What you should know and what you should do
If you want to steer how others perceive you, understand three simple truths. First, people read small motions as large commitments. Second, consistency breeds interpretability. Third, context dominates meaning. If you flip your phone to show respect, you must be ready to live with the expectation your gesture creates. If you flip it to hide, expect others to suspect concealment. If you flip it because your phone will otherwise illuminate, accept that someone may think you staged the move.
Leaving things open ended
There is no definitive rule. The face-down phone is a social tool not a moral virtue. Sometimes it buys you privacy. Sometimes it buys you respect. Sometimes it buys you suspicion. And sometimes it does all three at once. I do not want to be prescriptive here. I want to suggest that awareness matters. A tiny move changes the conversational weather. Notice that. Own it. Or deliberately choose not to and let the weather surprise you.
Summary table
| Action | Common Perception | When it helps | When it backfires |
|---|---|---|---|
| Phone face down | Respectful or secretive | During focused meetings meals with friends | When observers expect transparency or when you break the implied promise |
| Phone face up | Available and distracted | Networking events quick check ins | Intimate settings job interviews |
| Phone away out of sight | Committed presence | Dates deep conversations family time | When immediate contact is required or safety is a concern |
FAQ
Does putting my phone face down make people trust me more?

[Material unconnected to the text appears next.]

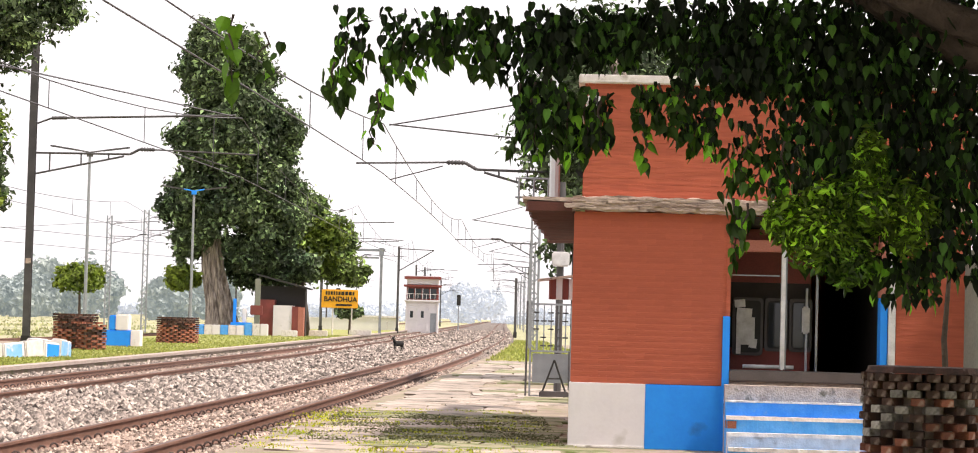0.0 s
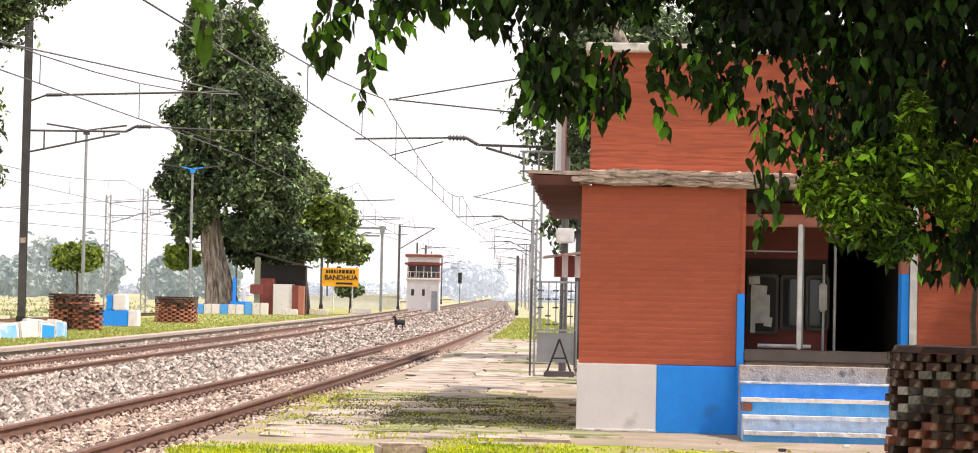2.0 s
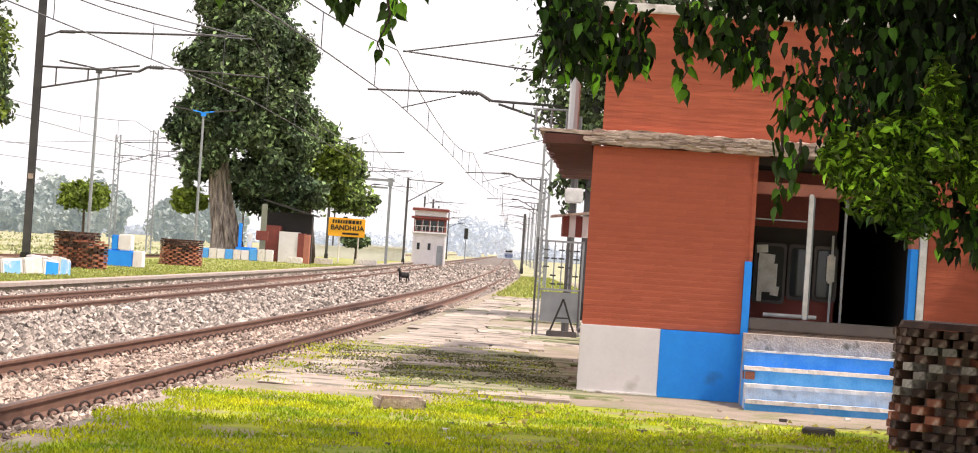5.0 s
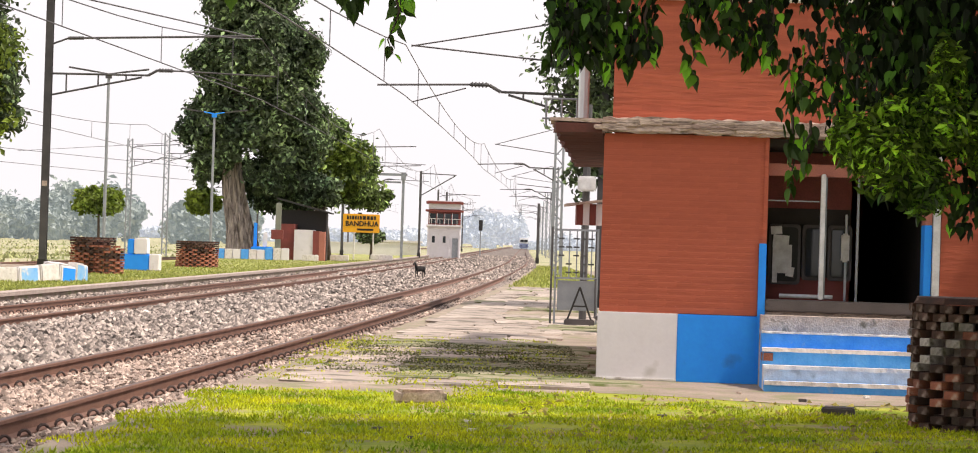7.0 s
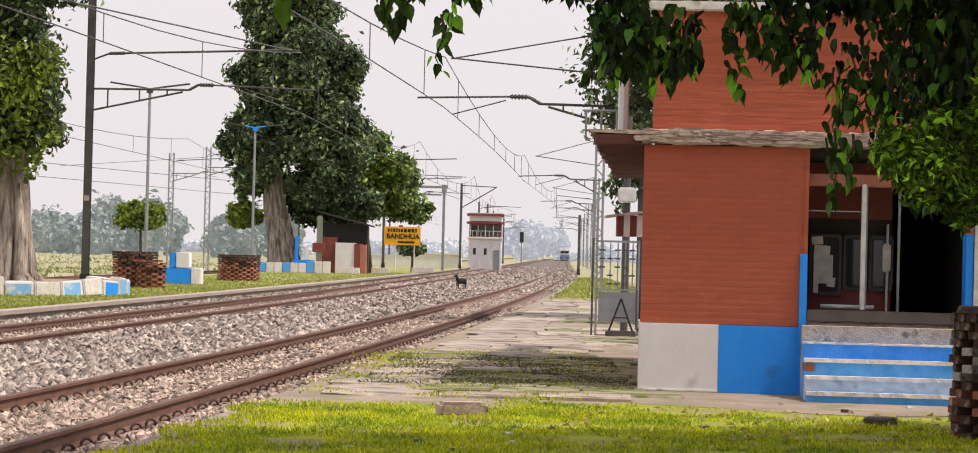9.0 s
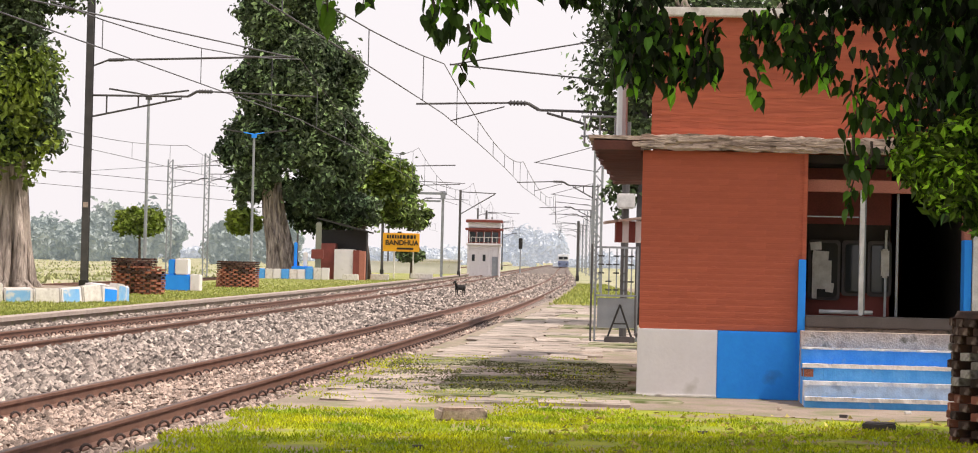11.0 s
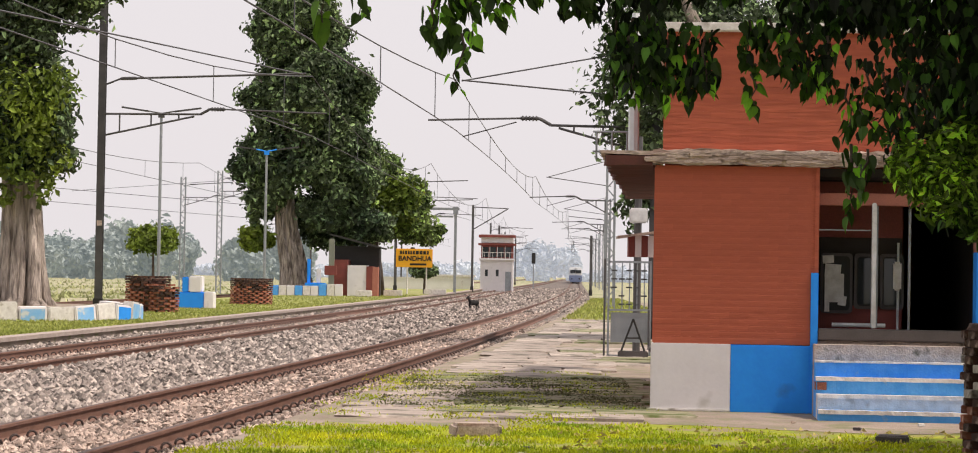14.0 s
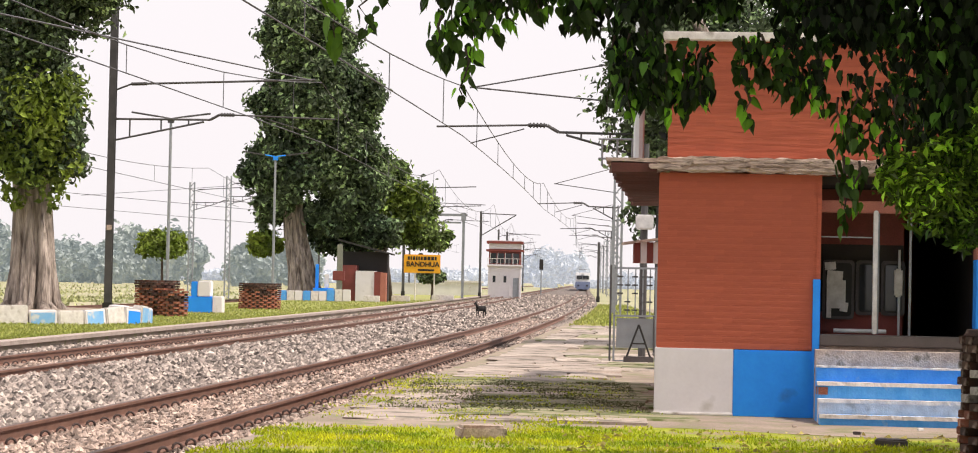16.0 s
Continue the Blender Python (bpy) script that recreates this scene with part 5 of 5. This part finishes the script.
# a bright bush of narrow leaves under the limb
bush = raw("bright_foliage", *leaf_cloud([(-1.75, -0.2, 2.03, 0.2, 0.2, 0.15), (-1.91, -0.2, 2.12, 0.11, 0.12, 0.12), (-1.58, -0.15, 1.91, 0.13, 0.15, 0.13), (-1.5, -0.1, 2.2, 0.2, 0.2, 0.14),
                                          (-1.48, -0.15, 2.42, 0.09, 0.1, 0.17), (-1.28, -0.1, 2.17, 0.17, 0.15, 0.18), (-1.68, -0.1, 2.24, 0.15, 0.15, 0.08)], 6500, 0.031, 91, flat=0.6, wide=0.42), "shoot", fig, "bright narrow-leaved shoots")
SWAYING.append(bush)
SWAYING.append(mass([(2.0, 11.2, 2.25, 0.25, 0.2, 0.15), (2.42, 11.2, 2.1, 0.16, 0.3, 0.25), (2.4, 11.2, 1.84, 0.14, 0.2, 0.12), (2.05, 11.2, 1.98, 0.22, 0.2, 0.1)], 620, 85, 0.07))


# ---- what moves ----
GUSTS = [(0.0, 0.0, 0.02), (0.5, 0.008, -0.007), (1.0, 0.0, -0.006), (1.5, -0.019, 0.007), (2.0, -0.04, 0.015), (2.5, -0.014, 0.0), (3.0, -0.027, 0.01), (3.5, -0.017, 0.012), (4.0, -0.022, 0.0),
         (6.5, -0.011, 0.006), (7.5, -0.002, 0.0), (8.0, 0.013, -0.008), (9.0, 0.022, -0.008), (11.5, 0.17, -0.025), (12.0, 0.08, -0.012), (12.5, 0.125, -0.018), (13.0, 0.19, 0.0), (13.5, 0.085, 0.04),
         (14.0, 0.075, 0.023), (14.5, 0.084, 0.042), (15.0, 0.092, 0.04), (15.5, 0.115, 0.036), (16.0, 0.065, 0.005)]


def motions():
    """The train runs towards the eye; the hanging boughs sway in the wind."""
    stops = []
    for t in range(0, 17, 2):
        y = 523 + (15.5 - t) * 36.5
        stops.append((t, pose(near_x(y), y, RAIL_Z, 0, 0, -math.degrees(math.atan(near_x(y + 5) - near_x(y - 5)) / 1.0 / 10 * 1.0))))
    walk(train, stops)
    for i, ob in enumerate(SPRAYS + SWAYING):
        home = ob.location.copy()
        big = 1.0 if i <= len(LEFT_TWIGS) else 0.75
        drift = 0.1 if i < 5 else 0.0
        gusty = []
        for k, (t, dx, dz) in enumerate(GUSTS):
            a = 2.2 * math.sin(t * 1.9 + i * 1.3) if i < len(SPRAYS) else 0.0
            gusty.append((t, pose(home.x + dx * big + (drift if t > 10 else 0.0) + (0.006 * math.sin(t * 2.3 + i) if i < len(SPRAYS) else 0), home.y, home.z + dz * big, 0, a, 0)))
        walk(ob, gusty)


motions()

Sometimes. Trust can be signalled by visible restraint but it is not guaranteed. Brief encounters lean heavily on such visible cues, so flipping your phone face down can create an impression of attention. But if that action is inconsistent with your behaviour (you quickly check messages later or are habitually distracted), it will degrade credibility. Trust is cumulative; one gesture can open a door but cannot furnish the whole house.
Will people assume I am hiding something if my phone is face down?

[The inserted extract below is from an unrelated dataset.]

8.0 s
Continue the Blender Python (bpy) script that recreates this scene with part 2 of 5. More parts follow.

Some will and some will not. The interpretation depends on observers’ expectations and the social script of the scene. In high transparency cultures or teams, a face-down phone can look like evasion. In contexts where privacy is the norm, it reads as discretion. Think about whom you meet and where. Small gestures always swim in a current of prior norms.
Is it ever better to take the phone out of the room entirely?
Removing the device reduces ambiguity because you eliminate the visual prompt altogether. In moments where signal clarity matters — important negotiations important family rituals interviews — absence beats ambiguity. Yet absence carries its own connotations; people might worry that urgent needs cannot be met. Choose the option that best matches the expectations of those present.
Could flipping my phone be counterproductive at work?
Yes. In settings that prize openness or constant availability, turning your phone face down may signal you are withholding information or being less accessible. If your role involves quick updates or visible responsiveness, consider leaving norms transparent. If your project benefits from deep focus a flipped phone will often help. Situational awareness is the key.
Do design features that silence face-down phones change perception?
They do. When devices automatically mute or dim when face down, the gesture becomes more legible as a deliberate behaviour and less purely performative. But tech nudges can also ossify the gesture: if a device always behaves one way, people may come to expect that everyone who flips their phone is exercising the same restraint, and they will monitor for deviations.
Small motions accumulate into reputations. Flip with thought.